The Reeders are obviously aware that it might look unseemly for the city to grant a tax break to a one-time white-collar criminal, hence the emphasis on semantics. Leslie says, "A convicted felon consulting on the project, should that have anything to do with the project getting tax credits or not? No. If it was an ownership interest, or maybe a director of the board, would it be more impactful? Yes. But he's not that."

She adds, "Who I hire as a consultant is entirely up to me."

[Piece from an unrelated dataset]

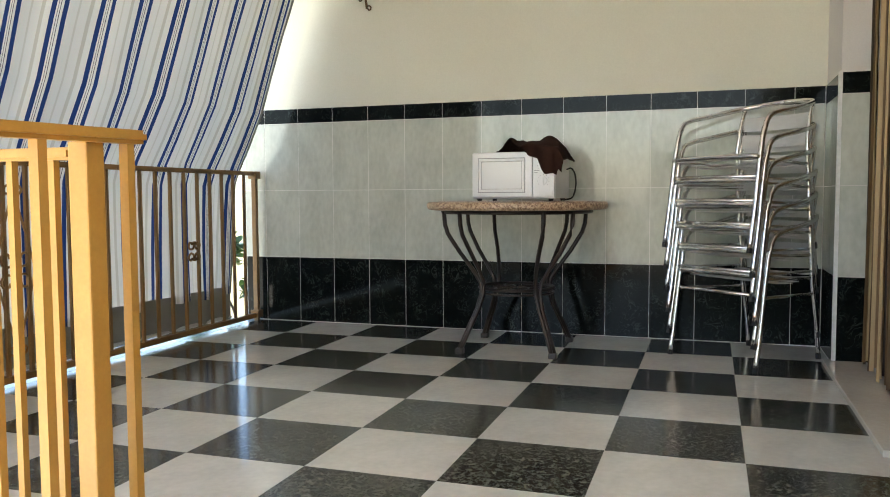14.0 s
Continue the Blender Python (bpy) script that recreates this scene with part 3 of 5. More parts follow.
def stair_dado():
    host = thing("stair_wall_dado", "pale glazed tiles between black marble bands along the stairs", "wall tiles", kind="structure")
    bm = bmesh.new()
    prism(bm, [(DX1 + 0.004, F - 0.1), (-7.9, F - 0.1), (-5.9, RAMP), (CX - 0.003, RAMP), (CX - 0.003, 1.606), (-7.9, 2.905), (DX1 + 0.004, 2.945)], 1, WY + 0.0009, WY + 0.0065)
    part("grout", bm, M_GROUT, host, "white grout behind the wall tiles")
    # rows in slope coordinates: v is measured square to the slope from the top of the dark dado
    rows = [(-0.46, 0.0, M_BLACK), (0.0, 0.421, M_PALE), (0.421, 0.830, M_PALE), (0.830, 0.935, M_BLACK)]
    # mitre between sloping and level tiles
    mx, mz = -7.9 - DB[0], 2.81 - DB[1]

    def to_xz(u, v):
        return (DB[0] + u * cs + v * sn, DB[1] - u * sn + v * cs)
    u0 = -0.16
    for v0, v1, m in rows:
        for i in range(-1, 16):
            a, b = u0 + i * TW + JT, u0 + (i + 1) * TW - JT
            w0, w1 = v0 + JT, v1 - JT
            poly = [to_xz(a, w0), to_xz(b, w0), to_xz(b, w1), to_xz(a, w1)]
            poly = clip(poly, 1, 0, CX - 0.002)
            poly = clip(poly, -mz, mx, -mz * DB[0] + mx * DB[1] - 0.0015) if v0 >= 0 else clip(poly, -1, 0, -DB[0] - 0.001)
            poly = clip(poly, 0, -1, -RAMP)
            wall_tile(poly, "y", 0.006, host, m)
    lev = [(F + 0.002, 1.977, M_BLACK), (1.977, 2.415, M_PALE), (2.415, 2.85, M_PALE), (2.85, 2.952, M_BLACK)]
    for z0, z1, m in lev:
        for i in range(8):
            x0, x1 = DX1 + 0.014 + i * TW + JT, DX1 + 0.014 + (i + 1) * TW - JT
            poly = [(x0, z0 + JT), (x1, z0 + JT), (x1, z1 - JT), (x0, z1 - JT)]
            if z0 < 1.9:
                poly = clip(poly, 1, 0, DB[0] - 0.001)
            else:
                poly = clip(poly, mz, -mx, mz * DB[0] - mx * DB[1] - 0.0015)
            wall_tile(poly, "y", 0.006, host, m)
    # wall between back corner and doorway
    for z0, z1, m in lev:
        for i in range(3):
            x0, x1 = BX + 0.007 + i * TW + JT, min(BX + 0.007 + (i + 1) * TW, DX0 - 0.012) - JT
            wall_tile([(x0, z0 + JT), (x1, z0 + JT), (x1, z1 - JT), (x0, z1 - JT)], "y", 0.006, host, m)
    # reveal of the doorway
    for z0, z1, m in lev:
        part("wall_tile", B(DX0, DX0 + 0.006, WY + 0.012, WY + 0.16, z0 + JT, z1 - JT), m, host)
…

Leslie claims she saw the condominium potential in the Vista del Rio -- built in 1965 as an apartment house for retired teachers, the building was essentially abandoned in the early '90s -- after coming to Kansas City to visit her father. Prior to moving here, she lived in Phuket, Thailand, for 4 years. She also has a residence in San Diego. She decided she needed a break from Asia, she says, when she saw the downtown and the tax advantages Kansas City had to offer. The Vista del Rio was a perfect qualifier, she says.

The quality of life isn't bad, either. "You know, Kansas City's a nice part of the world to be in," Leslie says. She and her father live in separate apartments on the Plaza. "We love it here."

"Great fishing here," her dad says. "It's a wonderful place."

It would be a mistake, though, to believe that Reeder the elder spends all day chasing after croppie. The View file at the PIEA office suggests that Reeder has been very active in the development of the project and that his role as consultant was chosen after his past came to light.

A sheet of paper in the file, for instance, is stapled with the business cards of Wayne Reeder, Larry McMillin and Bob Mayer -- but not Leslie. Her name also is absent from the sign-in sheet from a 2003 meeting that her father and McMillin held with Figuly and city officials, including Bob Langenkamp, the acting director of City Planning and Development.

Shortly before the 2003 meeting, a city employee learned of Reeder's past by performing a Web search. Donovan Mouton, who works in the office of Mayor Kay Barnes, found a court decision upholding Reeder's fraud conviction and an Orlando Sentinel story about a legal dispute between Reeder and a former director of Hill Top.

Mouton forwarded his discovery to Mayer, according to copies of e-mails in the PIEA file. Mayer's response indicates that Wayne Reeder's role was then clarified. Mayer told Mouton that he discussed the cases with Reeder and his daughter.

Mayer continued, "Without going into a lot of detail in this e-mail, Reeder did explain the circumstances; he will be a Consultant to the Family Trust; his daughter Lesley [sic] will be the primary Owner's Representative, and they do have the Financial Backing and Team to get this deal moving."

Mayer tells the Pitch today that he's always understood Wayne Reeder to be a consultant. "He told me all along that the family trust, through his daughter, were the primary principals of this and he would be a consultant to the project, and that's the way it's been," he says.

Wayne Reeder has made deals since 1955. For most of his career, he was based in Bakersfield, California, where he grew up. His father, a railroad man, moved the family to the San Joaquin Valley from Warsaw, Missouri, when Wayne was 2 years old.

Reeder attended UCLA and earned a master's degree in real estate. Over time, his holdings stretched to 17 states. On weekends, Leslie and her sister Stacy accompanied their father while he inspected new developments. "Our big thrill was playing house in the models," Leslie says, punctuating the sentence with a cigarette-hardened laugh.